Van Damme said that the women in FEM-PrEP were much younger and had high levels of sexually transmitted infections (STIs). Initial qualitative surveys had shown that many did not believe themselves to be at high risk of HIV, despite high incidence in their community. There was also a high pregnancy rate in the study despite reported high levels of oral contraceptive use, showing that low adherence to medications was not restricted to Truvada. There was no evidence that participants were sharing their pills with others and, contrary to what the data initially suggested, the pregnancy rate was no higher in women taking PrEP, ruling out theories that interactions between the PrEP drugs and the menstrual cycle may have made women more vulnerable to HIV.

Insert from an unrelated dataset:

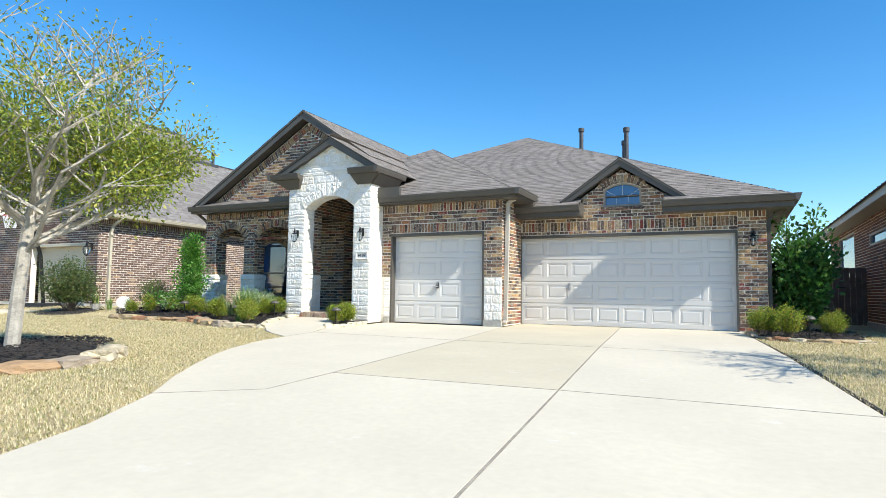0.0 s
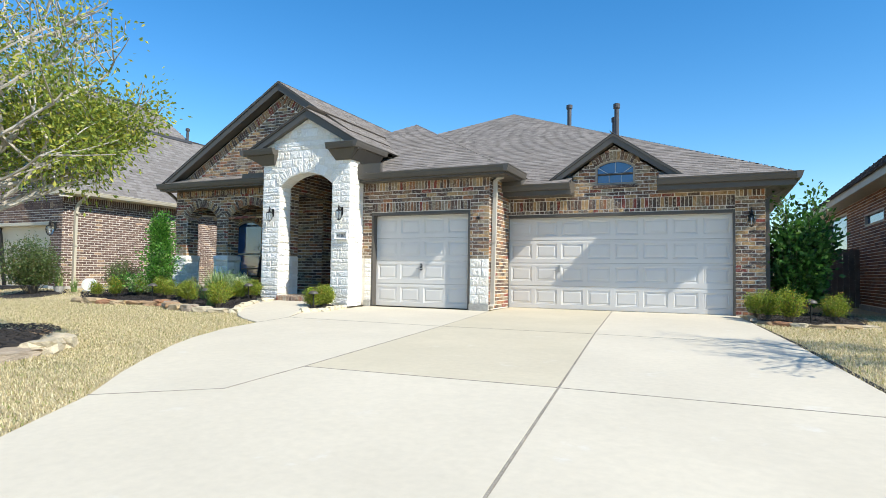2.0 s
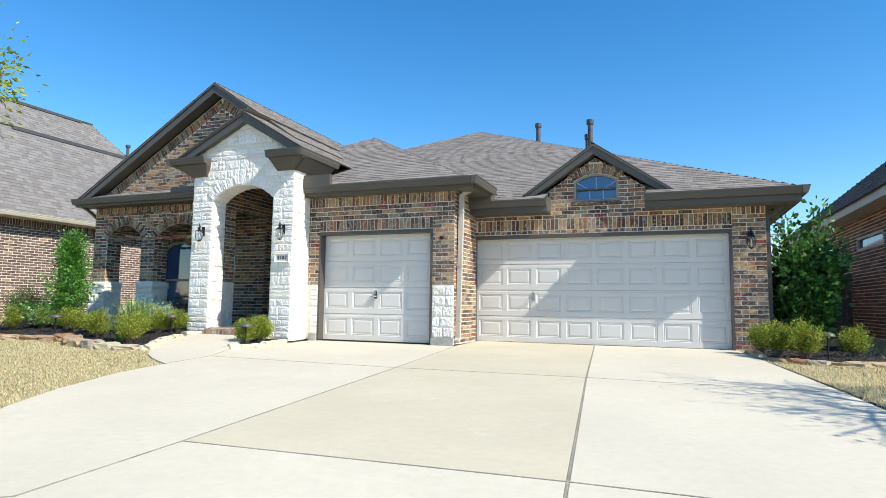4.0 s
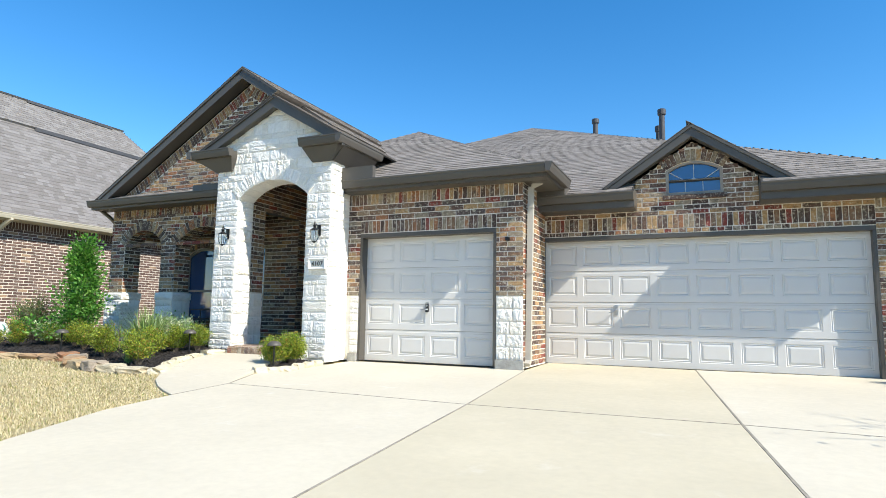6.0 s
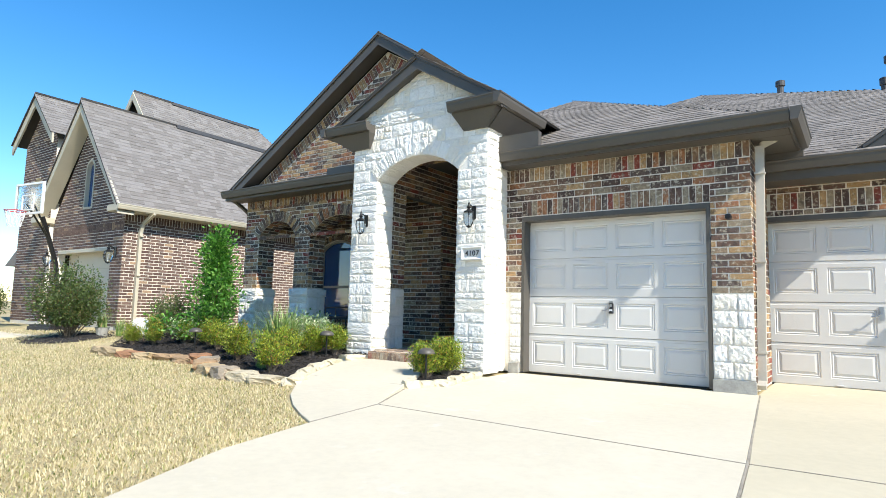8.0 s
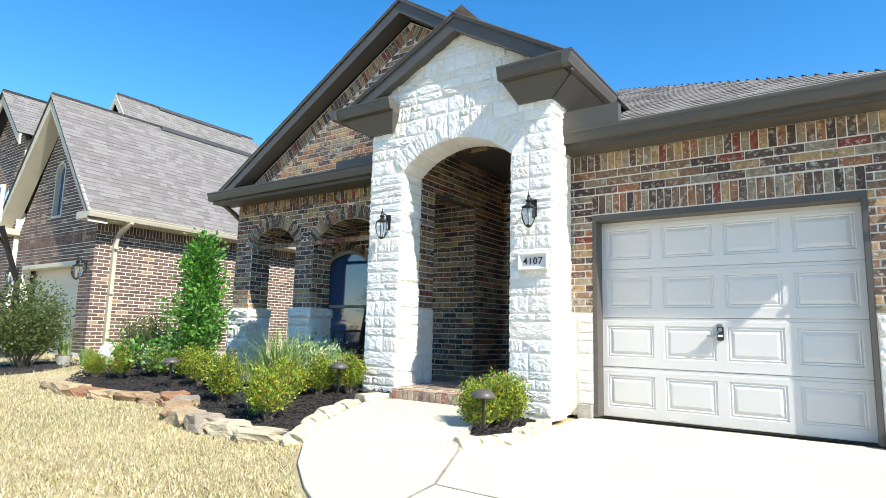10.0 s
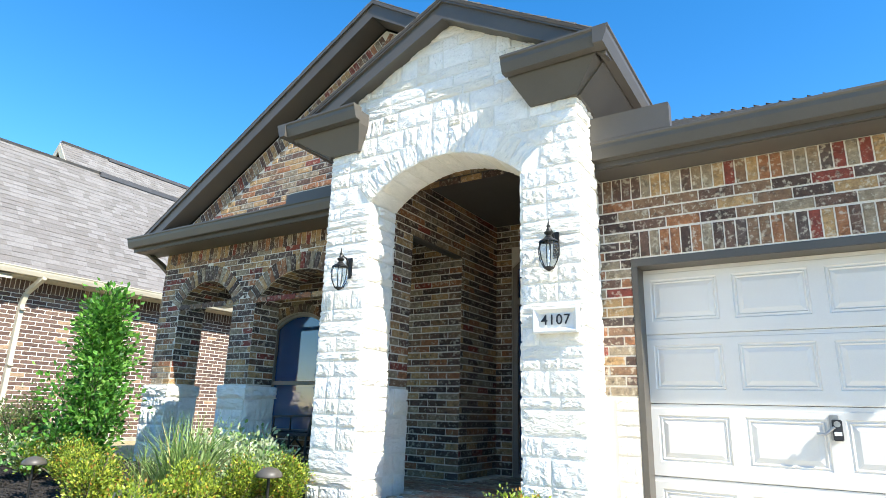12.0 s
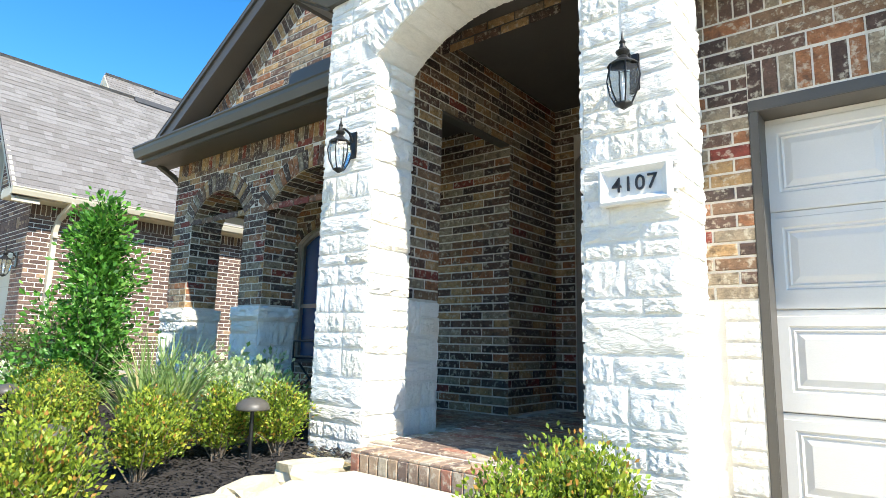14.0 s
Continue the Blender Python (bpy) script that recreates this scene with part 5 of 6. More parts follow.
# ---- plants ----
def leaf_mesh(name, pts_dirs, size, material, narrow=0.62, fold=0.25):
    vs, fs = [], []
    for p, d in pts_dirs:
        p, d = Vector(p), Vector(d).normalized()
        s = size * random.uniform(0.65, 1.25)
        a = d.orthogonal().normalized()
        a.rotate(Matrix.Rotation(random.uniform(0, 6.28), 3, d))
        b = d.cross(a)
        k = len(vs)
        vs += [p, p + d * s * 0.5 + a * s * narrow * 0.5 + b * s * fold * 0.3, p + d * s, p + d * s * 0.5 - a * s * narrow * 0.5 + b * s * fold * 0.3]
        fs.append((k, k + 1, k + 2, k + 3))
    me = bpy.data.meshes.new(name)
    me.from_pydata([tuple(v) for v in vs], [], fs)
    me.materials.append(material)
    return me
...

“What we have learned from this trial is that risk perception and understanding one’s own risk are important motivators for people to use biomedical prevention methods,” she concluded.
Dr Sharon Hillier of the Microbicides Trial Network, commenting on the PrEP trials at the conference, commented: "PrEP is very, very effective if you use it very, very well."
Baeten J et al. ARV PrEP for HIV-1 prevention among heterosexual men and women. 19th Conference on Retroviruses and Opportunistic Infections, Seattle, abstract 29, 2012. The abstract is available on the official conference website.
Van Damme L et al. The FEM-PrEP Trial of Emtricitabine/Tenofovir Disoproxil Fumarate (Truvada) among African Women. 19th Conference on Retroviruses and Opportunistic Infections, Seattle, abstract 32LB, 2012. The abstract is available on the official conference website.
Donnell D et al. Tenofovir disoproxil fumarate drug levels indicate PrEP use is strongly correlated with HIV-1 protective effects: Kenya and Uganda. 19th Conference on Retroviruses and Opportunistic Infections, Seattle, abstract 30, 2012. The abstract is available on the official conference website.